**DIRECTIVE**
Skip every image and restate the data word for word.
***** DATA EXCERPT
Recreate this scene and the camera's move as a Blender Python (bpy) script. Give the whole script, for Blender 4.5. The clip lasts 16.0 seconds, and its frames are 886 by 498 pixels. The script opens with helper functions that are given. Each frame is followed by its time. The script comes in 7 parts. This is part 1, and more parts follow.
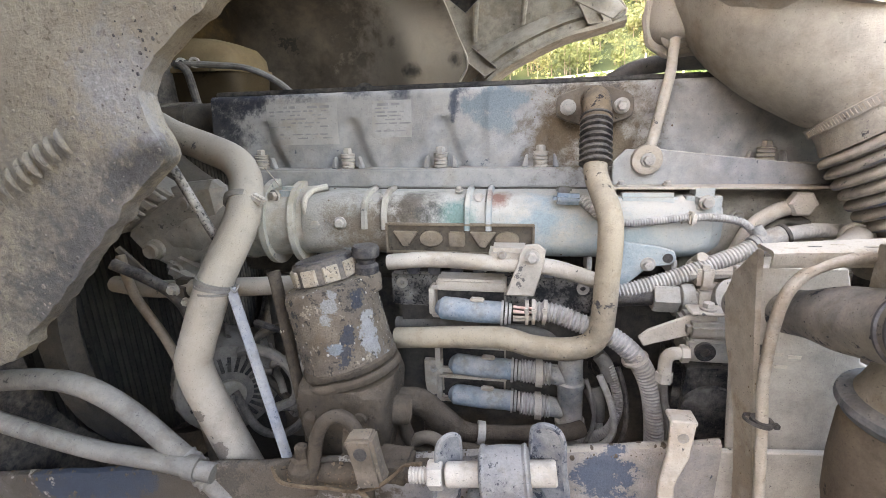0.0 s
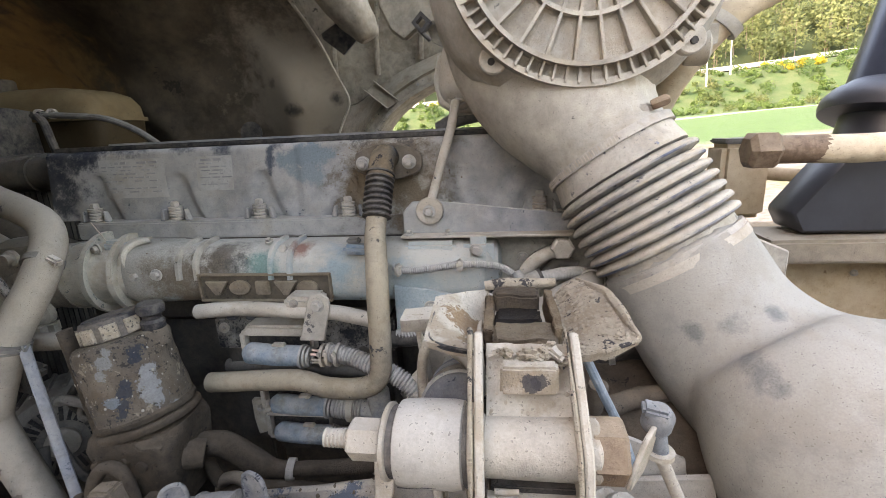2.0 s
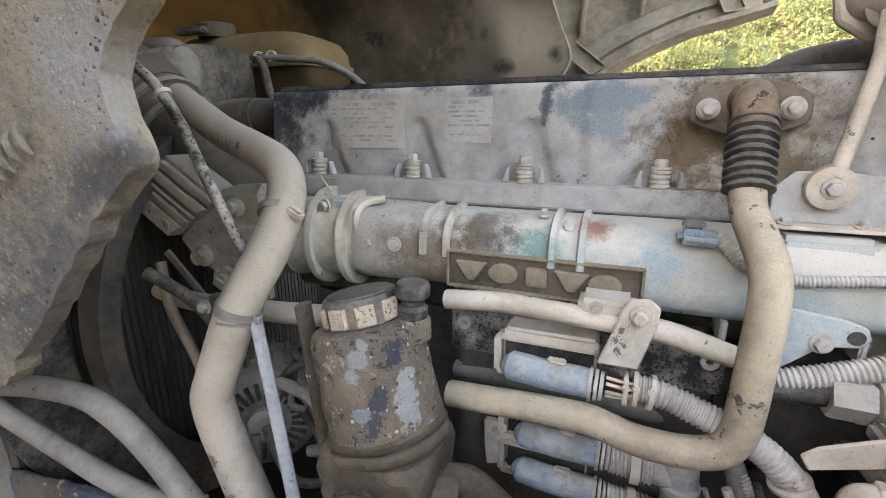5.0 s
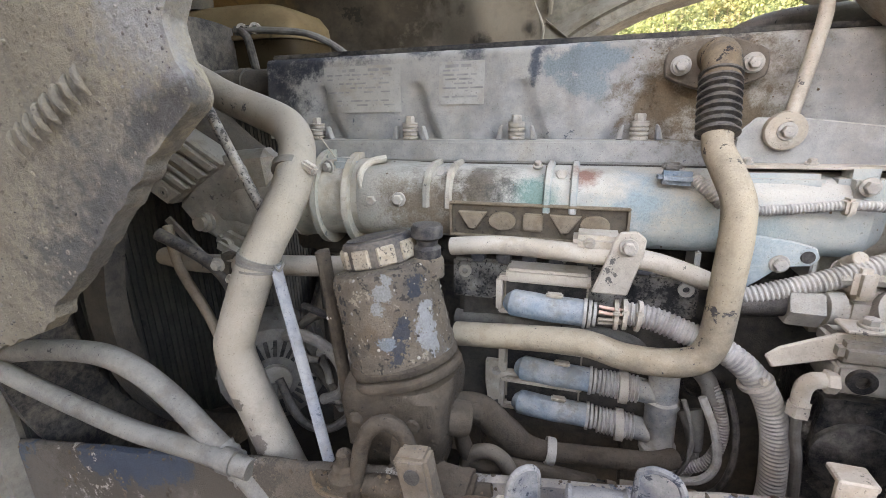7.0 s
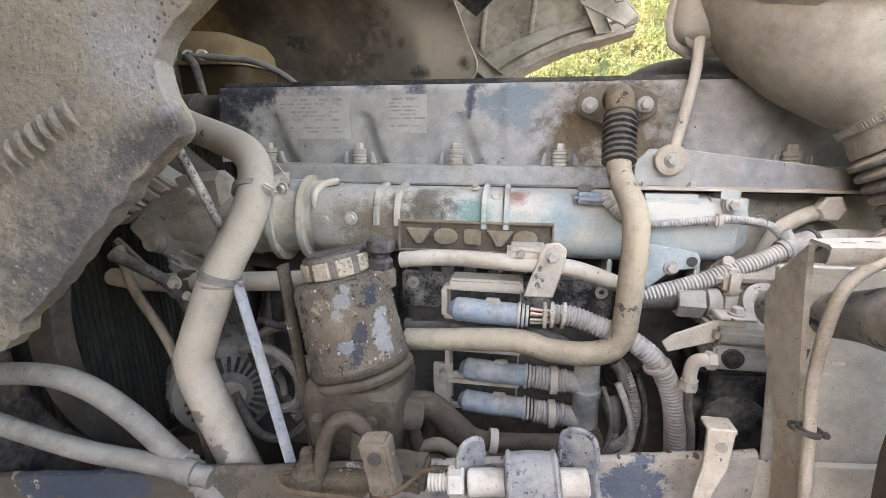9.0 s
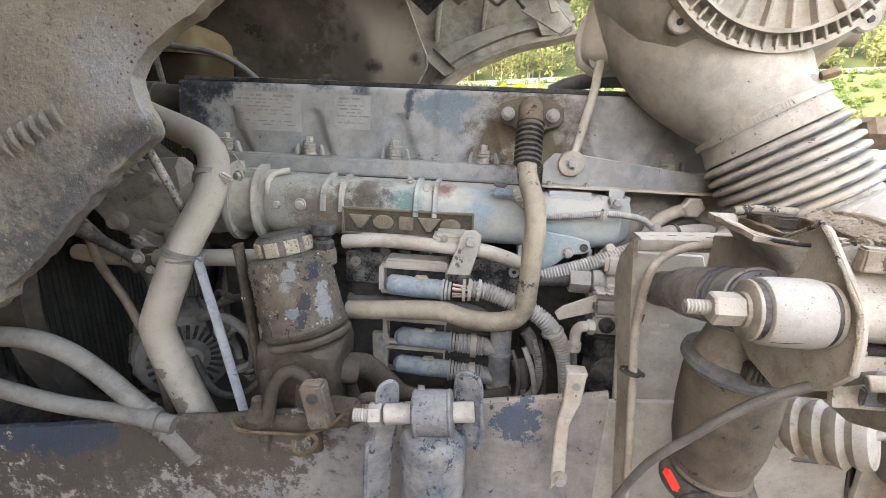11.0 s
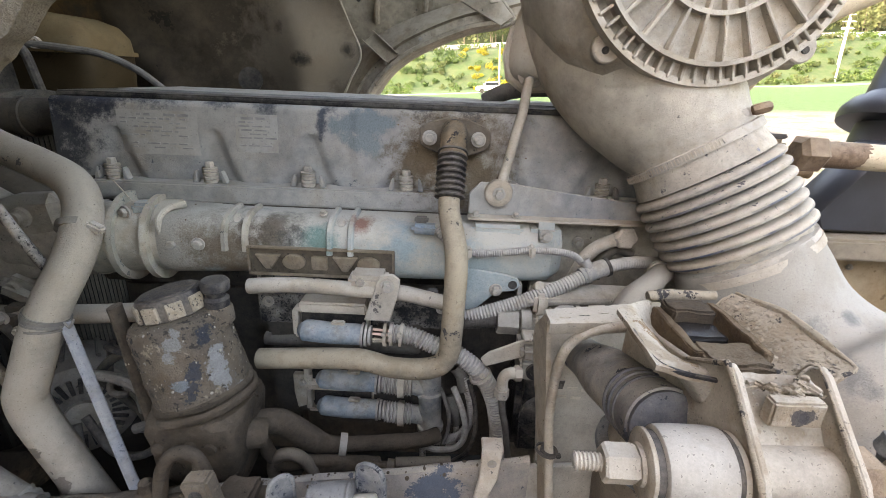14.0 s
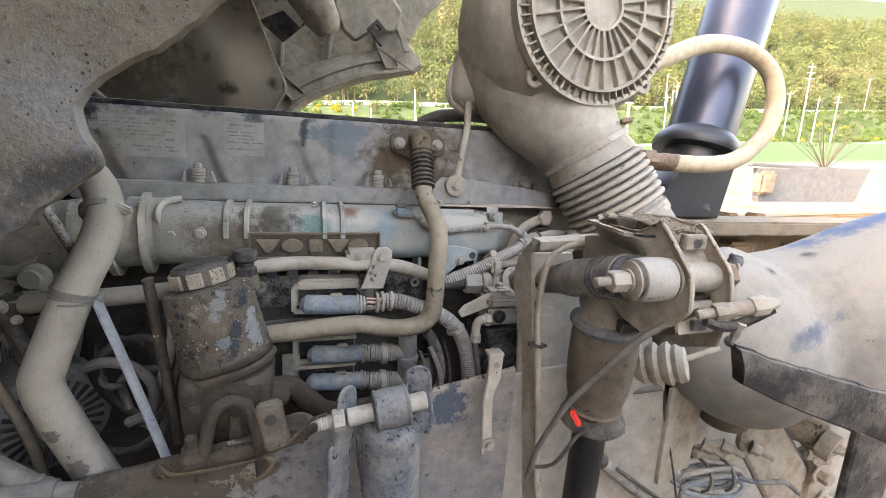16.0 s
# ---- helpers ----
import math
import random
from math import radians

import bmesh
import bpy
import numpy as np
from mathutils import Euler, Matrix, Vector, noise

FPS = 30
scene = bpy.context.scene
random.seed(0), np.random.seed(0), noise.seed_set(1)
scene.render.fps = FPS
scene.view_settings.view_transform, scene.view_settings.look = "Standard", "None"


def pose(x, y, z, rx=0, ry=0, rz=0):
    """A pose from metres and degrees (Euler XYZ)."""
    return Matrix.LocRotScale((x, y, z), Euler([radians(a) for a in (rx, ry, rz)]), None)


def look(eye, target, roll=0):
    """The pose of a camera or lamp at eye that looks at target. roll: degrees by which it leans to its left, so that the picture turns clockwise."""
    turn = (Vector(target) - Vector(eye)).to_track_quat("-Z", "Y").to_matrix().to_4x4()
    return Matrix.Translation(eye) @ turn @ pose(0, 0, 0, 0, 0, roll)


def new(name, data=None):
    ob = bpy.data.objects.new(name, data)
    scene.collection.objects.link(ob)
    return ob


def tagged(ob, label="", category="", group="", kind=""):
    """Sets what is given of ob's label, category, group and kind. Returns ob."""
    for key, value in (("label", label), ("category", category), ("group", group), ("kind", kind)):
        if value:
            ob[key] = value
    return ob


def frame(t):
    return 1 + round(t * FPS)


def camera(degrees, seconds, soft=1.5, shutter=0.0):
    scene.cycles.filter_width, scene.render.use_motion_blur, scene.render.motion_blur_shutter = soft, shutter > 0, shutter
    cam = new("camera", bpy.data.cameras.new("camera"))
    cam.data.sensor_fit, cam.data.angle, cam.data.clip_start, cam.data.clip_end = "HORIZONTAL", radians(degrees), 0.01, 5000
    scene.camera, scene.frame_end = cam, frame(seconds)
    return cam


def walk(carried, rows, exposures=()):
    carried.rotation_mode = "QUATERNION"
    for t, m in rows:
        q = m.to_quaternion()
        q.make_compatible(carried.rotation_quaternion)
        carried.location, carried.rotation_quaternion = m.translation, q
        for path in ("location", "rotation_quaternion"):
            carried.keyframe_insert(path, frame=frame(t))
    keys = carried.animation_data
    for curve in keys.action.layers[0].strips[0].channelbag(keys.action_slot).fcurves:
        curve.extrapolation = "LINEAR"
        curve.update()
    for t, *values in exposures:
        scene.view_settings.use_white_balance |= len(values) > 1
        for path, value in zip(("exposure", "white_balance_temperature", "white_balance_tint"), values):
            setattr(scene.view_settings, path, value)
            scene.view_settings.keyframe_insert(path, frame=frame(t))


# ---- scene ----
**********
**TASK OUTPUT**
Recreate this scene and the camera's move as a Blender Python (bpy) script. Give the whole script, for Blender 4.5. The clip lasts 16.0 seconds, and its frames are 886 by 498 pixels. The script opens with helper functions that are given. Each frame is followed by its time. The script comes in 7 parts. This is part 1, and more parts follow.
0.0 s
2.0 s
5.0 s
7.0 s
9.0 s
11.0 s
14.0 s
16.0 s
# ---- helpers ----
import math
import random
from math import radians

import bmesh
import bpy
import numpy as np
from mathutils import Euler, Matrix, Vector, noise

FPS = 30
scene = bpy.context.scene
random.seed(0), np.random.seed(0), noise.seed_set(1)
scene.render.fps = FPS
scene.view_settings.view_transform, scene.view_settings.look = "Standard", "None"


def pose(x, y, z, rx=0, ry=0, rz=0):
    """A pose from metres and degrees (Euler XYZ)."""
    return Matrix.LocRotScale((x, y, z), Euler([radians(a) for a in (rx, ry, rz)]), None)


def look(eye, target, roll=0):
    """The pose of a camera or lamp at eye that looks at target. roll: degrees by which it leans to its left, so that the picture turns clockwise."""
    turn = (Vector(target) - Vector(eye)).to_track_quat("-Z", "Y").to_matrix().to_4x4()
    return Matrix.Translation(eye) @ turn @ pose(0, 0, 0, 0, 0, roll)


def new(name, data=None):
    ob = bpy.data.objects.new(name, data)
    scene.collection.objects.link(ob)
    return ob


def tagged(ob, label="", category="", group="", kind=""):
    """Sets what is given of ob's label, category, group and kind. Returns ob."""
    for key, value in (("label", label), ("category", category), ("group", group), ("kind", kind)):
        if value:
            ob[key] = value
    return ob


def frame(t):
    return 1 + round(t * FPS)


def camera(degrees, seconds, soft=1.5, shutter=0.0):
    scene.cycles.filter_width, scene.render.use_motion_blur, scene.render.motion_blur_shutter = soft, shutter > 0, shutter
    cam = new("camera", bpy.data.cameras.new("camera"))
    cam.data.sensor_fit, cam.data.angle, cam.data.clip_start, cam.data.clip_end = "HORIZONTAL", radians(degrees), 0.01, 5000
    scene.camera, scene.frame_end = cam, frame(seconds)
    return cam


def walk(carried, rows, exposures=()):
    carried.rotation_mode = "QUATERNION"
    for t, m in rows:
        q = m.to_quaternion()
        q.make_compatible(carried.rotation_quaternion)
        carried.location, carried.rotation_quaternion = m.translation, q
        for path in ("location", "rotation_quaternion"):
            carried.keyframe_insert(path, frame=frame(t))
    keys = carried.animation_data
    for curve in keys.action.layers[0].strips[0].channelbag(keys.action_slot).fcurves:
        curve.extrapolation = "LINEAR"
        curve.update()
    for t, *values in exposures:
        scene.view_settings.use_white_balance |= len(values) > 1
        for path, value in zip(("exposure", "white_balance_temperature", "white_balance_tint"), values):
            setattr(scene.view_settings, path, value)
            scene.view_settings.keyframe_insert(path, frame=frame(t))


# ---- scene ----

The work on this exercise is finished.